-- Start Listing --
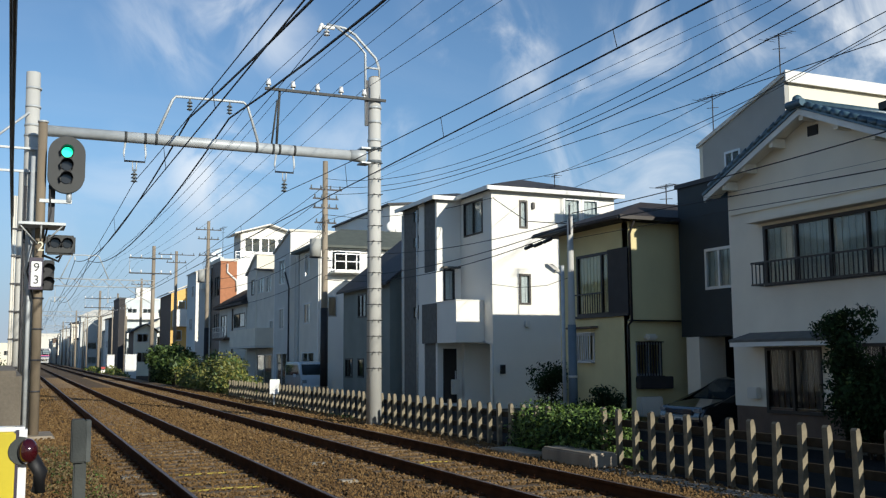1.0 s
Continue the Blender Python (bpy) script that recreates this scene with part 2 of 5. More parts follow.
M_ASPHALT = mat("asphalt", (0.026, 0.025, 0.024), 0.95, vary=0.2, scale=0.8, fine=120, bump=0.4, spec=0.08)
M_EARTH = mat("earth", (0.16, 0.13, 0.08), 1.0, vary=0.25, scale=0.7, fine=25, bump=0.6)
M_WHITE = mat("white_siding", (0.85, 0.82, 0.745), 0.7, vary=0.03, scale=0.7, fine=50, bump=0.05)
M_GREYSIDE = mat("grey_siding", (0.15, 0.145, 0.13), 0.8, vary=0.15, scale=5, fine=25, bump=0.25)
M_ROOF_DARK = mat("dark_slate_roof", (0.06, 0.058, 0.06), 0.7, vary=0.15, scale=3, fine=30, bump=0.3)
M_YELLOW = mat("cream_yellow_stucco", (0.74, 0.645, 0.35), 0.85, vary=0.06, scale=1.0, fine=70, bump=0.15)
M_NAVY = mat("navy_siding", (0.018, 0.026, 0.030), 0.6, vary=0.1, scale=2, fine=40, bump=0.08)
M_STUCCO = mat("pale_warm_stucco", (0.87, 0.80, 0.665), 0.9, vary=0.05, scale=1.0, fine=90, bump=0.2)
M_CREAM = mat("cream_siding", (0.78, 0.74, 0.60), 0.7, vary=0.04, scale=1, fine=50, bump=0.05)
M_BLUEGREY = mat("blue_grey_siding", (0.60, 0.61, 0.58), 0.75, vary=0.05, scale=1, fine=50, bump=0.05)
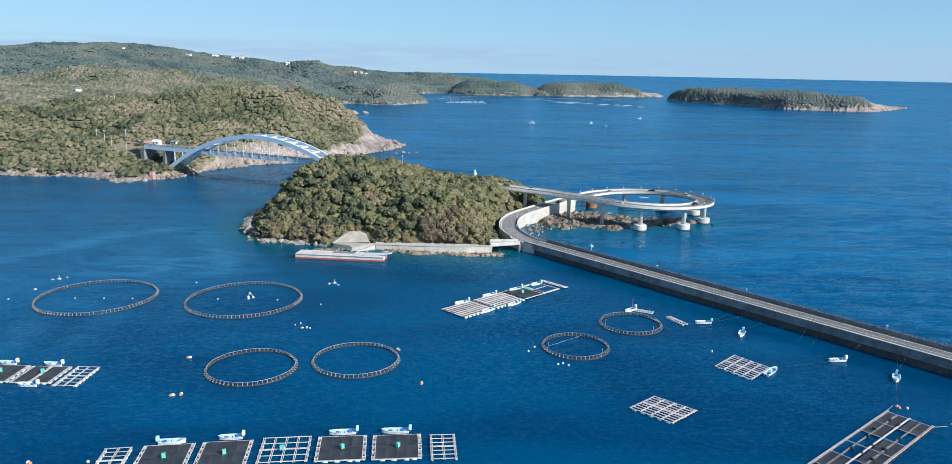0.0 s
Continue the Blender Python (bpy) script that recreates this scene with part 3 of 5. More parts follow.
# ---- sea: one sheet out to the horizon, which lies as far below eye level as the real one ----
def build_sea():
    cx, cy, n = -20.0, 370.0, 320
    radii = [0.5] + [5.0 * i for i in range(1, 62)] + [330, 380, 430, 520, 640, 800, 1000, 1250, 1550, 1900, 2250, 2600, 2900, 3200, 3500, 3800, 4050, 4300, 4450, 4560]
    A = np.arange(n) * 2 * np.pi / n
    R = np.array(radii)
    X = cx + R[:, None] * np.cos(A)[None, :]
    Y = cy + R[:, None] * np.sin(A)[None, :]
    rc = np.hypot(X + 55, Y - 10)
    Z = 54.5 * (np.clip(rc - 2600, 0, None) / 2300) ** 2
    k = len(radii)
    faces = [(i * n + j, i * n + (j + 1) % n, (i + 1) * n + (j + 1) % n, (i + 1) * n + j) for i in range(k - 1) for j in range(n)] + [tuple(range(n))[::-1]]
    me = bpy.data.meshes.new("sea")
    me.from_pydata(np.stack([X, Y, Z], -1).reshape(-1, 3).tolist(), [], faces)
    bm = bmesh.new()
    bm.from_mesh(me)
    bmesh.ops.recalc_face_normals(bm, faces=bm.faces)
    bm.to_mesh(me)
    bm.free()
    d = np.minimum(-shore_distance(X, Y, ISLAND), -shore_distance(X, Y, REEFS[0]) + 4)
    d = np.minimum(d, -shore_distance(X, Y, REEFS[1]) + 6)
    s = np.exp(-np.clip(d, 0, None) / 9.0) * 0.75 + 0.10 * np.exp(-np.clip(d, 0, None) / 60.0)
    col = me.attributes.new("shoal", "FLOAT", "POINT")
    col.data.foreach_set("value", s.ravel().astype(np.float32))
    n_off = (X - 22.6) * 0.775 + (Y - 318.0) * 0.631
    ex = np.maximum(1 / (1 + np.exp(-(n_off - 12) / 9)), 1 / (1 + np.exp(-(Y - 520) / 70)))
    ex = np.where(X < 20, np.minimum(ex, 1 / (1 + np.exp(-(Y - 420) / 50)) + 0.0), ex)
    # painted sheen: a curved slick round the islet's end, a pale pool inside it and trailing fingers
    along = np.array(SHEEN_ARC)
    near_arc = np.min([np.hypot(X - px, Y - py) for px, py in along], axis=0)
    pool = np.exp(-((X + 126) / 30) ** 2 - ((Y - 284) / 20) ** 2)
    fingers = np.exp(-((X + 130) / 30) ** 2 - ((Y - 208) / 24) ** 2) * np.clip(0.5 + 0.9 * np.sin(0.30 * X + 0.05 * Y), 0, 1)
    broad = 1 / (1 + np.exp((X + 95) / 14)) / (1 + np.exp(-(Y - 225) / 18)) / (1 + np.exp((Y - 420) / 40))
    sheen = np.clip(0.7 * np.exp(-(near_arc / 8) ** 2) + 0.8 * pool + 0.38 * fingers + 0.38 * broad, 0, 1)
    col = me.attributes.new("sheen", "FLOAT", "POINT")
    col.data.foreach_set("value", sheen.ravel().astype(np.float32))
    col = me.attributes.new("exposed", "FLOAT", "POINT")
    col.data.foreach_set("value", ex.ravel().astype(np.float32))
    me.materials.append(SEA)
    me.polygons.foreach_set("use_smooth", [True] * len(me.polygons))
    if me.polygons[0].normal.z < 0:
        me.flip_normals()
    return tagged(new("water", me), "deep blue sea with wind ripples and turquoise shallows", "water", kind="structure")


REEFS = [[(32, 384), (36, 358), (48, 362), (58, 368), (72, 364), (80, 372), (90, 392), (88, 404), (76, 416), (56, 414), (44, 402)],
         [(82, 386), (86, 376), (93, 370), (106, 377), (117, 382), (128, 387), (126, 394), (114, 394), (108, 398), (96, 402), (87, 400)]]
build_sea()


# ---- land ----
def build_island():
    xs, ys = np.arange(-122, 52, 1.6), np.arange(306, 470, 1.6)
    X, Y = np.meshgrid(xs, ys, indexing="ij")
    Z, d = island_height(X, Y)
    me = grid_mesh("island_ground", xs, ys, Z, d > -6, (SOIL, LEAF), (d > 7).astype(int), smooth=False)
    tagged(new("ground_island", me), "steep wooded islet with pale rocks along the water", "island", kind="structure")


def build_mainland():
    xs = np.concatenate([np.arange(-2600, -700, 32), np.arange(-700, -420, 16), np.arange(-420, -60, 4.5), np.arange(-60, 700, 10)])
    ys = np.concatenate([np.arange(470, 860, 4.5), np.arange(860, 1200, 12), np.arange(1200, 2700, 12), np.arange(2700, 3950, 30)])
    X, Y = np.meshgrid(xs, ys, indexing="ij")
    Z, d = main_height(X, Y)
    head = (X > -190) & (Y > 600) & (Y < 840)
    bare = bare_ground(X, Y, d, Z)
    Z = Z + np.where(bare & (d > -2) & (Y < 900), 1.5 * wobble(X, Y, 11, 24, 3) + 2.6 * (0.5 - 2 * np.abs(wobble(0.8 * X + 0.6 * Y, 0.35 * (0.8 * Y - 0.6 * X), 13, 25, 2))), 0)
    field = np.hypot((X + 690) / 34, (Y - 1286) / 40) < 1
    sand = (X > 262) & (X < 505) & (Y > 2300) & (d < 4) & (d > -10)
    Z = np.where(sand, np.clip(0.4 * (d + 8), -1, 2.4), Z)
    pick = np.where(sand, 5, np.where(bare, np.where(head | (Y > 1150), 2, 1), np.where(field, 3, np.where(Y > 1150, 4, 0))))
    me = grid_mesh("mainland_ground", xs, ys, Z, d > -30, (HILLLEAF, ROCK, PINKROCK, DRYGRASS, FARLEAF_HAZE, SAND), pick, smooth=False)
    tagged(new("ground_mainland", me), "hilly wooded coast with tan rock at the foot", "hills", kind="structure")
    xs, ys = np.arange(500, 1160, 6), np.arange(1640, 2280, 6)
    X, Y = np.meshgrid(xs, ys, indexing="ij")
    Z, d = outer_height(X, Y)
    bare = (X > 905 + 20 * wobble(X, Y, 60, 26)) | (Z < 1.5 + 0.025 * np.clip(X - 600, 0, 330) + 7 * wobble(X, Y, 30, 28))
    Z = Z + np.where(bare & (d > 0), 4 * np.abs(wobble(X, Y, 26, 27, 3)), 0)
    me = grid_mesh("outer_island_ground", xs, ys, Z, d > -25, (FARLEAF_HAZE, PINKROCK), bare.astype(int), smooth=False)
    tagged(new("ground_outer_island", me), "low wooded outer island ringed by bare rock", "island", kind="structure")


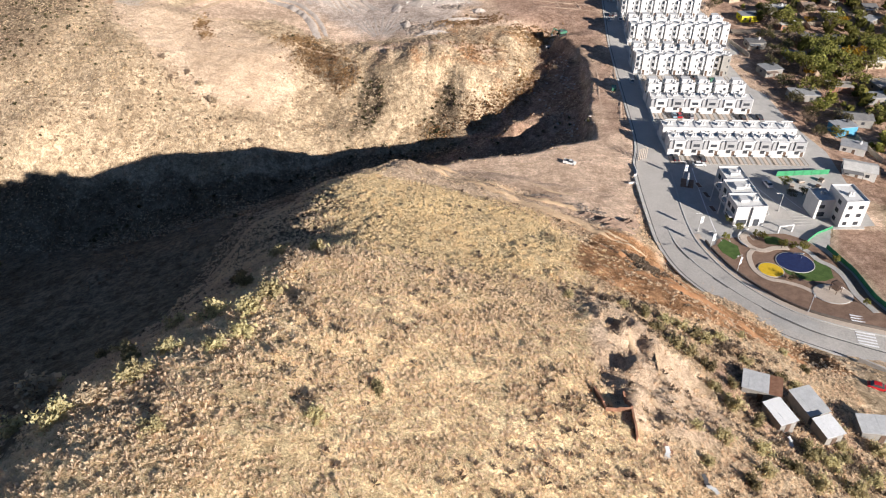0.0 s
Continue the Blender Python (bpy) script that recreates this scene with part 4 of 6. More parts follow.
# the hills beyond, thinning with distance
bushes = [fan_clump(60 + s, 22, 1.0, 0.9, 0.5) for s in range(6)]
p = jittered(-330, 330, 400, 800, 3.6, 10)
cover_ = fractal(p[:, 0], p[:, 1], 60, 3, 1)
keep = (g.rand(len(p)) < 0.5 + 0.9 * cover_) & (g.rand(len(p)) > bare(p)) & ~((p[:, 0] > 160) & (p[:, 1] < 560))
p = p[keep]
size = 0.6 + 1.3 * g.rand(len(p)) ** 2
scatter("scrub_near_hills", "scattered olive desert scrub on the hills", "scrub", p, size, size * 0.85, bushes, olive_leaf, 11)
p = jittered(-230, 0, 430, 740, 3.4, 29)
streak = fractal(p[:, 0] * 0.5 + p[:, 1] * 0.2, p[:, 1], 9, 3, 2)
p = p[(g.rand(len(p)) < 1.6 * np.clip(streak - 0.02, 0, 1)) & (g.rand(len(p)) > bare(p))]
size = 0.7 + 0.8 * g.rand(len(p))
scatter("scrub_pale_hill", "streaks of olive scrub on the straw hill", "scrub", p, size * 1.2, size * 0.7, bushes, olive_leaf, 30)
p = jittered(-330, 330, 400, 760, 2.6, 12)
keep = (g.rand(len(p)) < 0.6) & (g.rand(len(p)) > bare(p)) & ~((p[:, 0] > 160) & (p[:, 1] < 560))
p = p[keep]
size = 0.35 + 0.45 * g.rand(len(p))
scatter("grass_near_hills", "dry straw grass on the hills", "grass", p, size * 1.3, size, [fan_clump(80 + s, 8, 0.9, 0.8, 0.6) for s in range(5)], straw_leaf, 13)
rows_ = []
for y in spaced(760, [(4300, lambda v: 7 + (v - 760) * 0.011)]):
    wide_ = 0.72 * (y - 90) + 60
    rows_ += [(x, y) for x in np.arange(-wide_, wide_, 5 + (y - 760) * 0.009)]
p = np.array(rows_) + (g.rand(len(rows_), 2) - 0.5) * 14
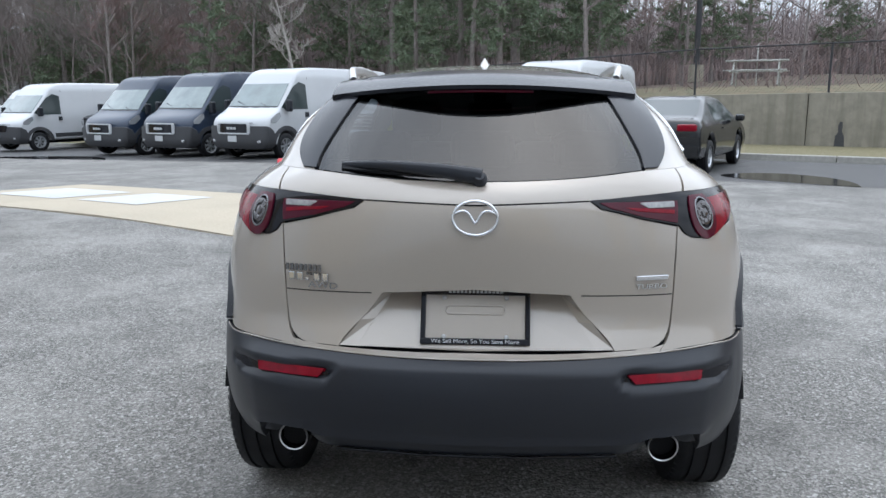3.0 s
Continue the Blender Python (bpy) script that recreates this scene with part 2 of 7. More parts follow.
-- End Listing --
### What is being asked
Copy each line of the listing in which the word "script" can be found.

### Exercise answer
Continue the Blender Python (bpy) script that recreates this scene with part 2 of 5. More parts follow.
Continue the Blender Python (bpy) script that recreates this scene with part 3 of 5. More parts follow.
Continue the Blender Python (bpy) script that recreates this scene with part 4 of 6. More parts follow.
Continue the Blender Python (bpy) script that recreates this scene with part 2 of 7. More parts follow.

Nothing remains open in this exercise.